Lando Norris is a busy man. When he’s not hauling in the points in a Formula One car, he’s streaming on Twitch, where the 21-year-old just went over a million followers despite being in the middle of the most gruelingly long F1 season ever. And if he isn’t doing that, he’s becoming the CEO of his own content brand, or, as he told me last week, sneaking off to the new McLaren esports studio on his breaks from actual simulator work. It’s sort of come as a shock to the sport, especially in a team whose factory you couldn’t enter without a tie on five years ago; now, McLaren’s selling out of branded hoodies.
F1 is a weird world, between the screaming, cutting edge-tech that seems impossible to manage and a surprisingly old-school ethos that resists change, and Norris understands that tension. He isn’t really anything like F1’s aggressively glamorized (and pretty fictional) past—for someone who’s third in the drivers’ championship currently, he’s impressively humble. He lives 30 minutes from McLaren’s factory and leads a pretty average lifestyle, horrible training regimen aside. But he is going to be part of the sport’s future, so after the 2022 F1 chassis got unveiled at Silverstone a fortnight ago, it seemed like a good time to ask him about where he sees F1 going this decade.
“Well the whole idea of next year’s car is to create better racing. Hopefully better for us to drive and race each other much closer, more frequently, maybe racing at tracks we’ve not been able to necessarily race at because it’s basically impossible,” Norris said. “And all of that is for entertainment and for people who come and watch to enjoy it more and see more action, more chaos and things like that. So first of all, that’s the main thing: are the people watching it, enjoying it? Are we putting on a good enough show? Because in the end, it’s a big show, like that’s what Formula One is.”
The “show” in F1 has been one of its main problems for the better part of a decade. The cars are incredibly fast by any standard, but a lack of overtaking has frustrated existing fans. The series has also been slow to adopt things like streaming, until Drive to Survive proved if you put the stuff out there and make it exciting, people will get involved.
Norris acknowledged the balance was tricky. “But as drivers, we also want to enjoy it. And we want it to be a cool car to drive; we still want it to be the fastest car in the world to drive, which it is now.”
Although he’s already in his third season, Norris is still the second-youngest driver in F1. So when he’s thinking about the future, it’s not just the 2022 regulations, it’s the next decade-and-a-half (or more) of major changes. These will include a massive electrification push in the automotive industry, mirroring other tectonic shifts happening in the world around us—namely, the climate.

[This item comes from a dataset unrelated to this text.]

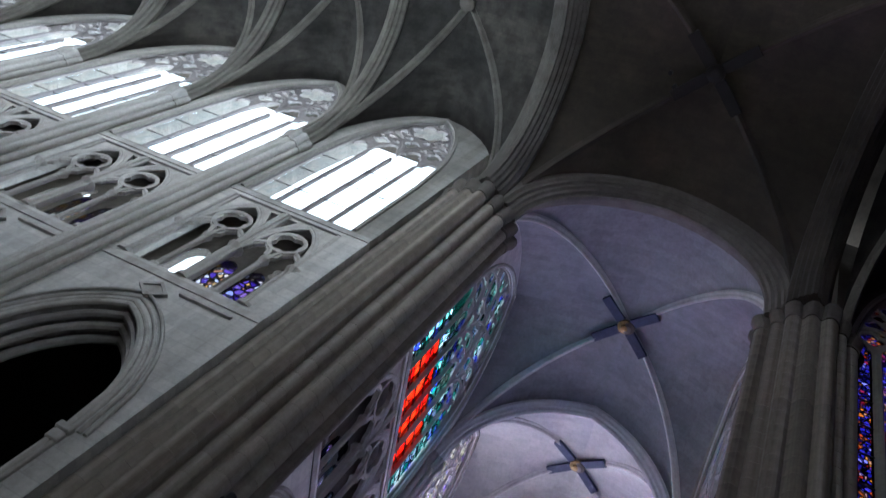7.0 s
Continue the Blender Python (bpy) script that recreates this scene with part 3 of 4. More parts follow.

Norris is acutely aware of that. “Of course, when you have a lot of the environmental side of it and there’s a lot of resources and time and effort being put into that by Formula One’s side, but also from us as McLaren with all the recycling, with the whole environmental side, trying to do as much as we can to kind of equal out what we’re doing as a sport that is F1.”
F1 definitely isn’t the worst offender when it comes to sports. The series estimates it generated 282,800 tons of CO2 emissions over the 2019 season; the year prior’s World Cup generated 2.4 million tons.
“Even though, as Formula One, we do a lot less environmental impact than what a lot of other sports do, because we drive cars everyone thinks we’re way worse than every other sport in the world, which is not true,” said Norris. “But of course, the more friendly we can be, the better. There’s a lot of effort with things—Formula One has said they’re trying to reach [carbon neutrality] by 2030 and they’re really trying to make sure they hit all those goals and targets.”
Trying to lessen that impact doesn’t have to be at odds with the sport, though. After all, the younger (and yes, some of the older) drivers definitely care about it. There’s an opportunity to make sustainability seem cool.
“Being a sport that demonstrates we’re trying to lead the way, we’re trying to do better things for the world, but then also being one of the most enjoyable, coolest sports in the world to go and watch and go visit,” Norris said, on what F1 had to prioritize for a properly sustainable future.
When it comes to the right-now of F1, Norris is just as important of a voice as the two who are ahead of him in the championship. As for the future, he’s key, and his input deserves to be heard given he likely has more than a decade of top-level racing in store. Should he keep it up, he’ll only become a more familiar face globally. The series could always use more than one or two.